──────── Given information

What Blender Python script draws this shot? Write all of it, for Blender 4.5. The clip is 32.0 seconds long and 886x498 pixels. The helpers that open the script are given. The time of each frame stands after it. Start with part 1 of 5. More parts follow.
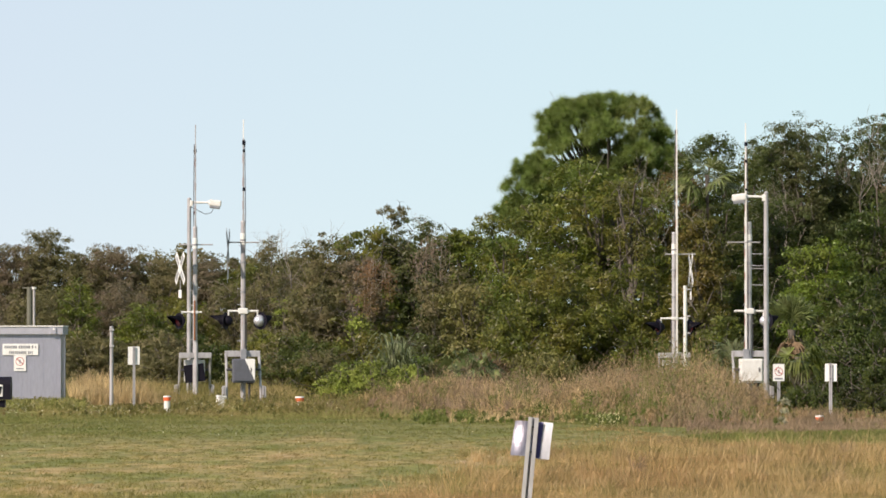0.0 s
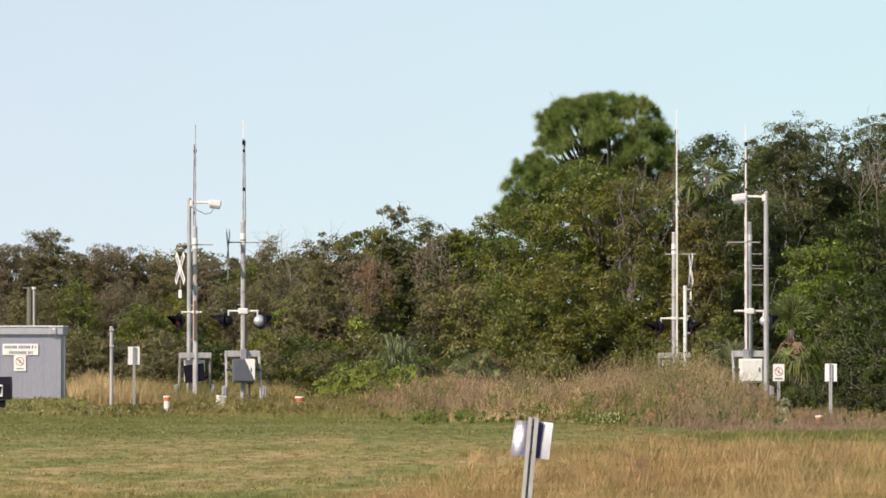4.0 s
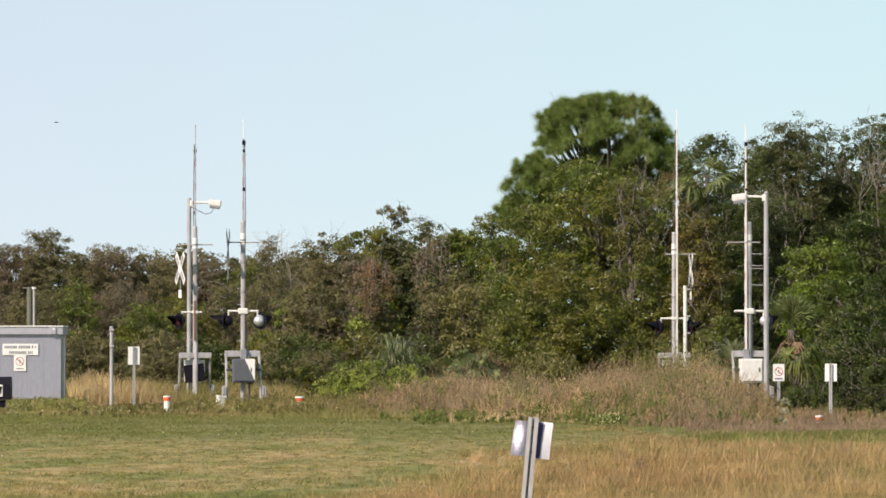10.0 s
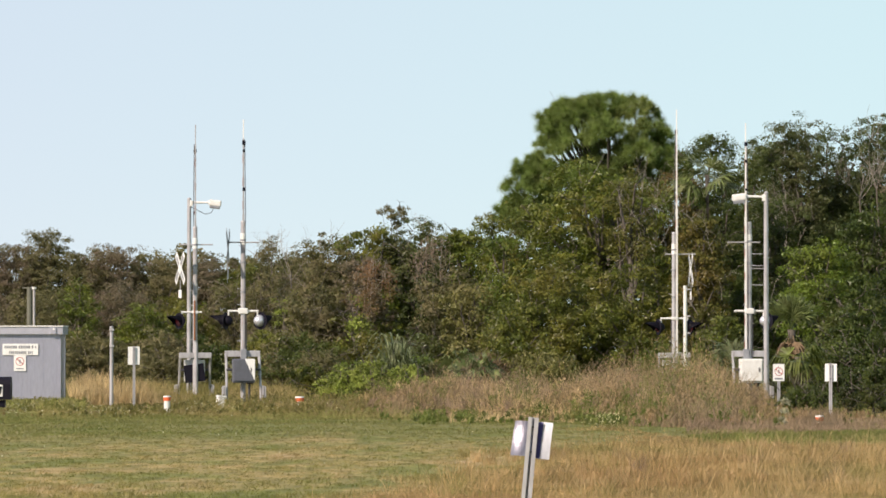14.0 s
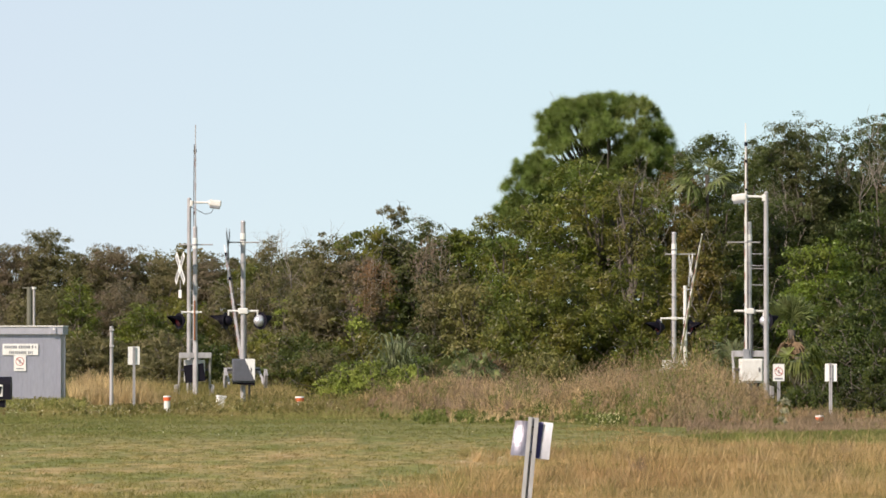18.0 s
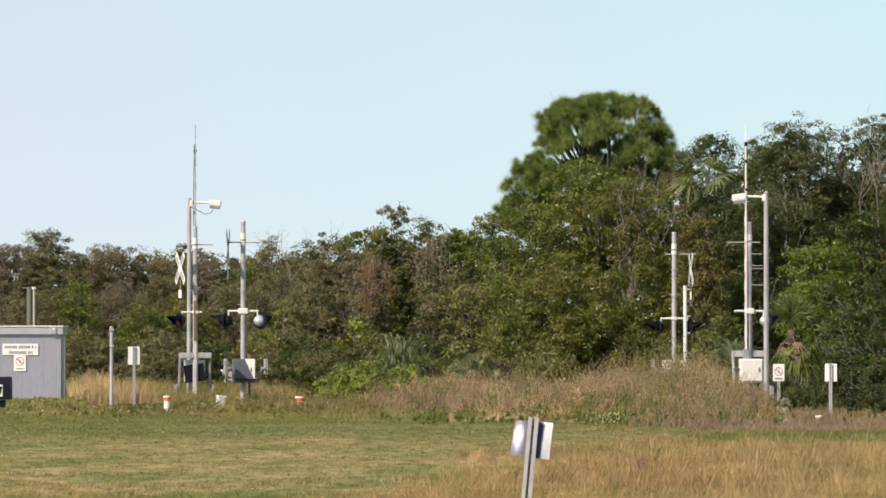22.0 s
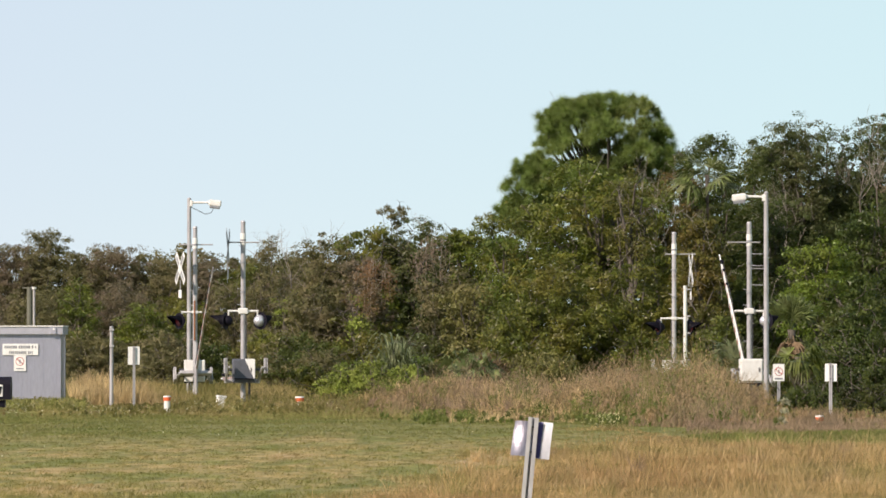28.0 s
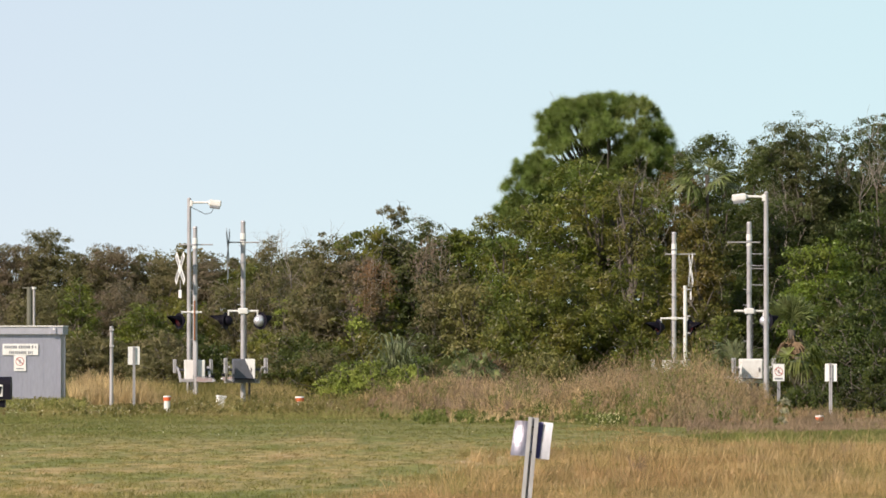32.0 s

────────────────

> _What the exercise asks_
Write out the whole listing again, exactly, with no pictures.

> _Solution_
What Blender Python script draws this shot? Write all of it, for Blender 4.5. The clip is 32.0 seconds long and 886x498 pixels. The helpers that open the script are given. The time of each frame stands after it. Start with part 1 of 5. More parts follow.
0.0 s
4.0 s
10.0 s
14.0 s
18.0 s
22.0 s
28.0 s
32.0 s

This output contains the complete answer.